Sahar Nassirpour

- PhD student at Max Planck Institute for Biological Cybernetics

- Ultra High Field Department

- The purpose of my PhD thesis is to develop acquisition sequences, image reconstruction methods and quantification routines to enable whole brain metabolic imaging and quantification in the human brain by magnetic resonance spectroscopy at 9.4T.

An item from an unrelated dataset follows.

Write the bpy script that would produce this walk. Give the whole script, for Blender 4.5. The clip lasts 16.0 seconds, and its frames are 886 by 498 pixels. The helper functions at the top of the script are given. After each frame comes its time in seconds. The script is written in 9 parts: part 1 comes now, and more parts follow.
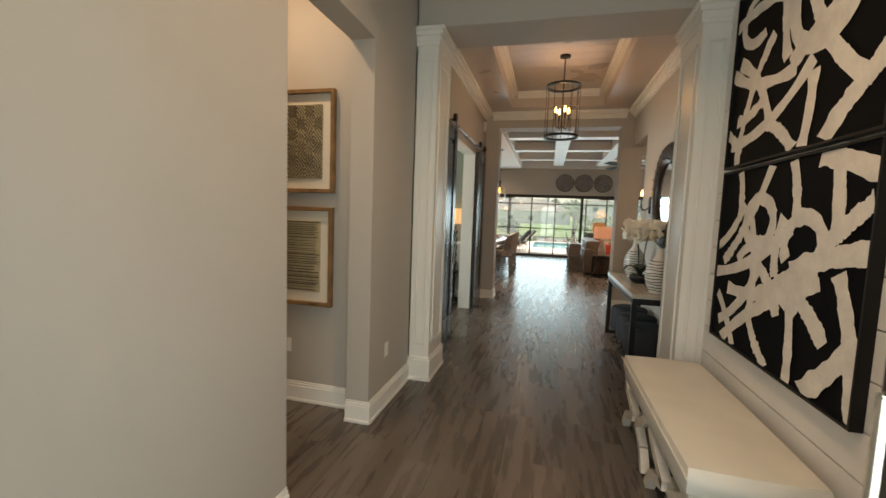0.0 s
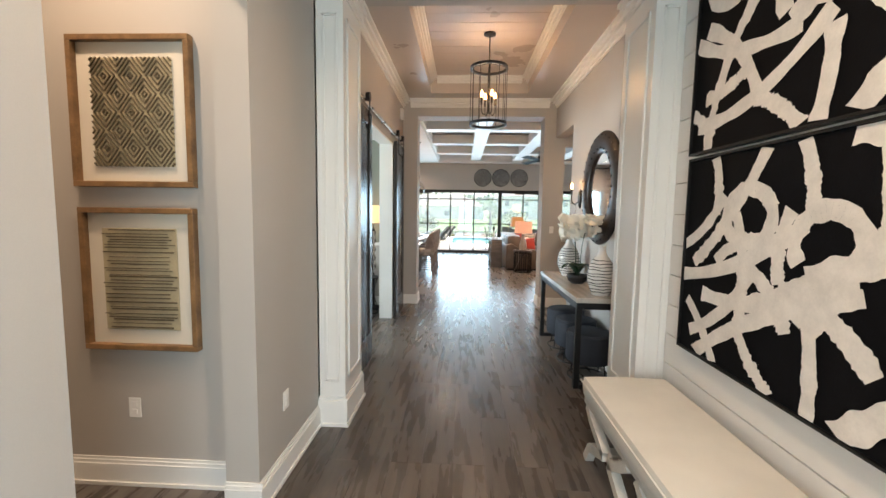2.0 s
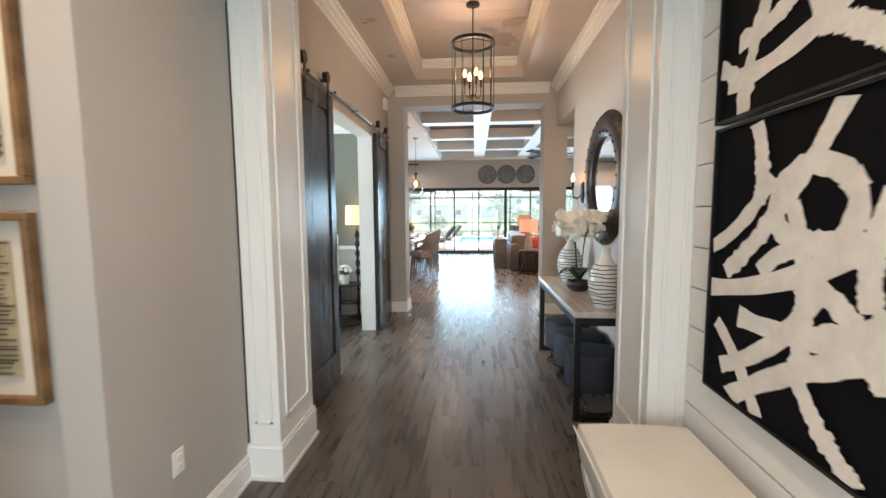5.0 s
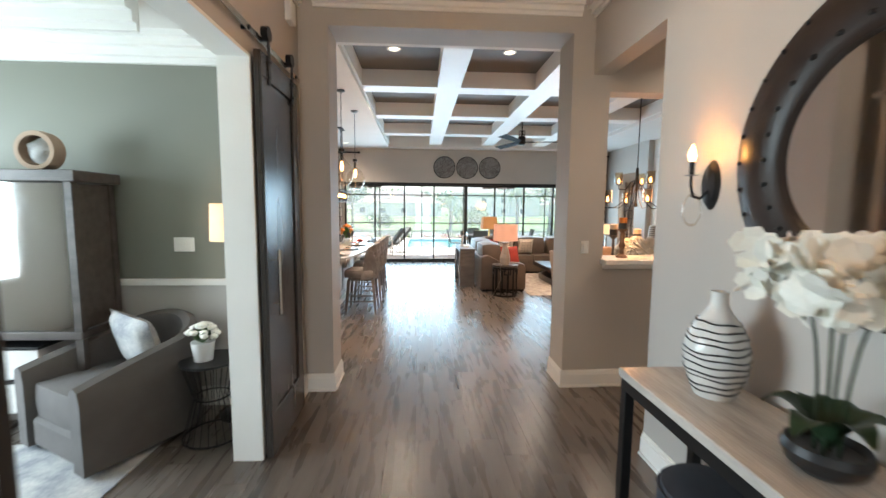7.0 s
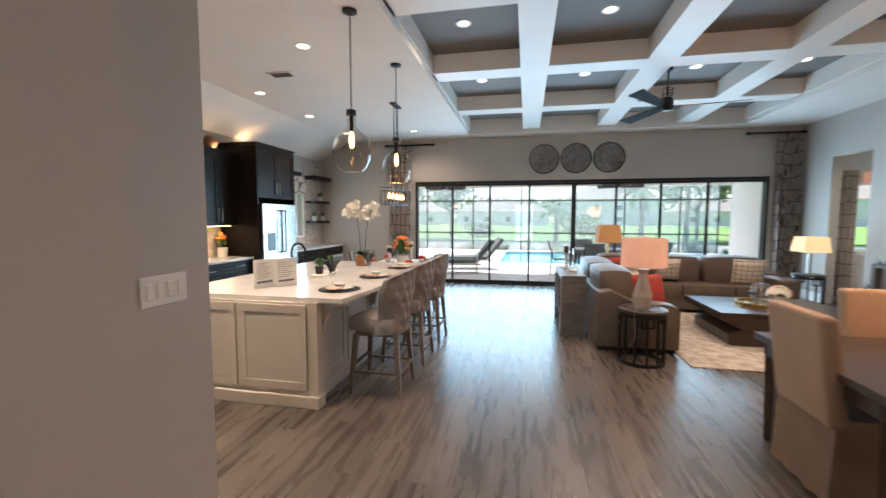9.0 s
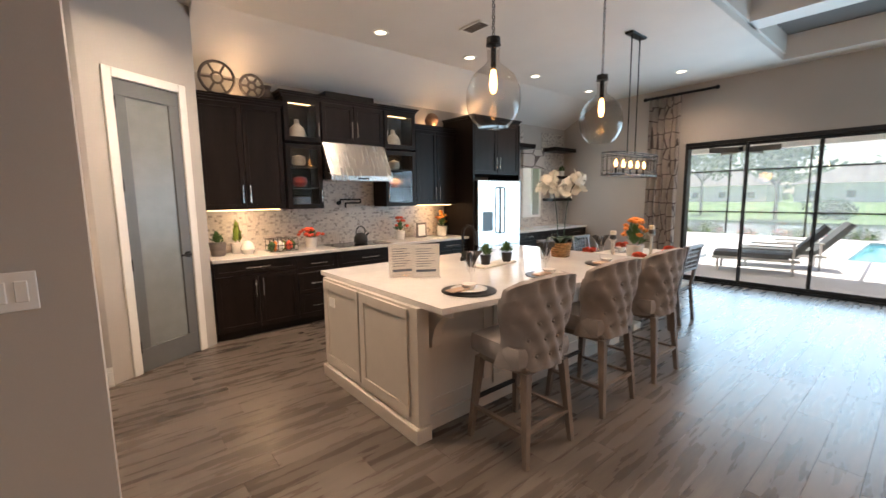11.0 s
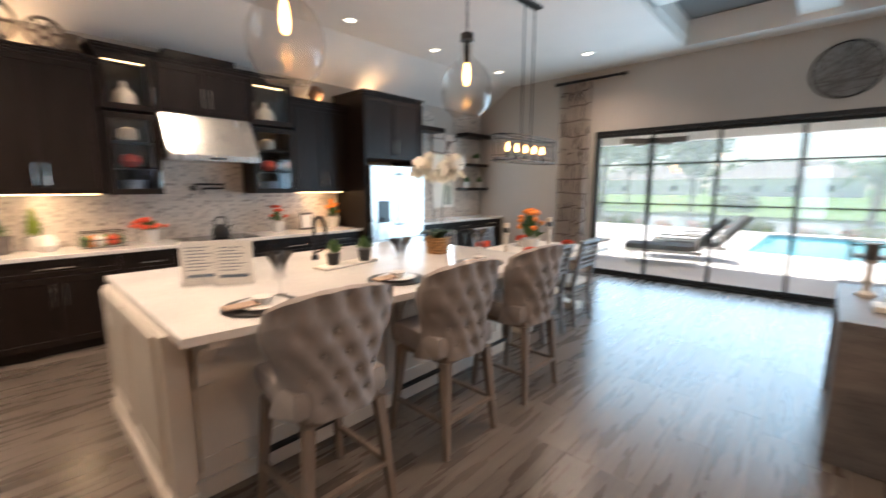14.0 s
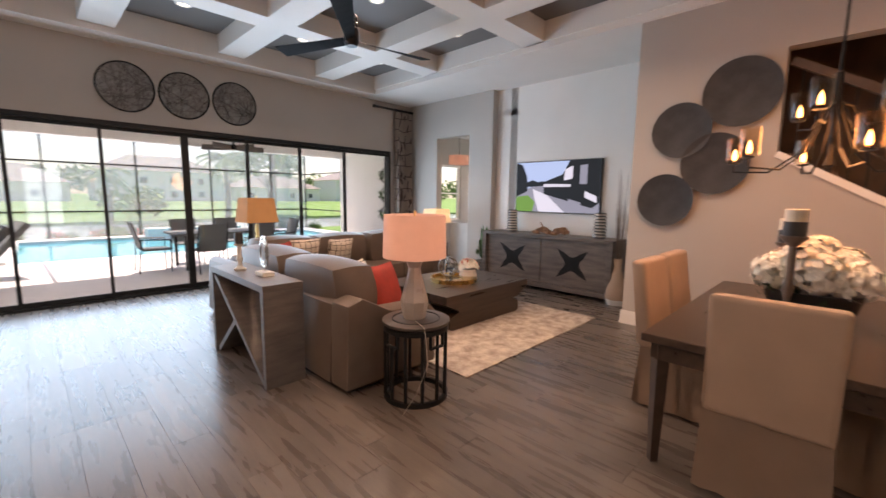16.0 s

Accelerated Multi-slice ¹H FID-MRSI in the human brain at 9.4 T

Magnetic resonance spectroscopic imaging (MRSI) is a powerful technique for mapping metabolites over the entire brain volume that can provide sensitive markers of disease or injury and therefore plays an important role both in clinical diagnostics and in biomedical research. Compared to lower field strengths, MRSI at ultra-high fields has the advantage of higher signal to noise ratio as well as increased spectral resolution. This advantage enables the quantification of more metabolites in the brain. However, to be able to benefit from these advantages at ultra-high fields, there are many challenges that should be overcome. Some of these challenges include: shortened T2 and T2* relaxation times, severe chemical shift displacement artifacts, high spatial B₁⁺ field inhomogeneity, long acquisition times, large B₀ field inhomogeneity across the entire brain volume and processing of large multi-dimensional datasets in a robust and efficient manner. The purposes of this PhD thesis is to develop acquisition sequences, image reconstruction methods and quantification routines to overcome these challenges and enable whole brain metabolic imaging and quantification in the human brain by magnetic resonance spectroscopy at 9.4T.

Using the ¹H FID MRSI sequence at 9.4T, we are able to reliably map up to 12 metabolites at a high resolution of 64x64. By using acceleration techniques and reducing the scan time, metabolite maps of the entire brain can be acquired in a reasonable scan time.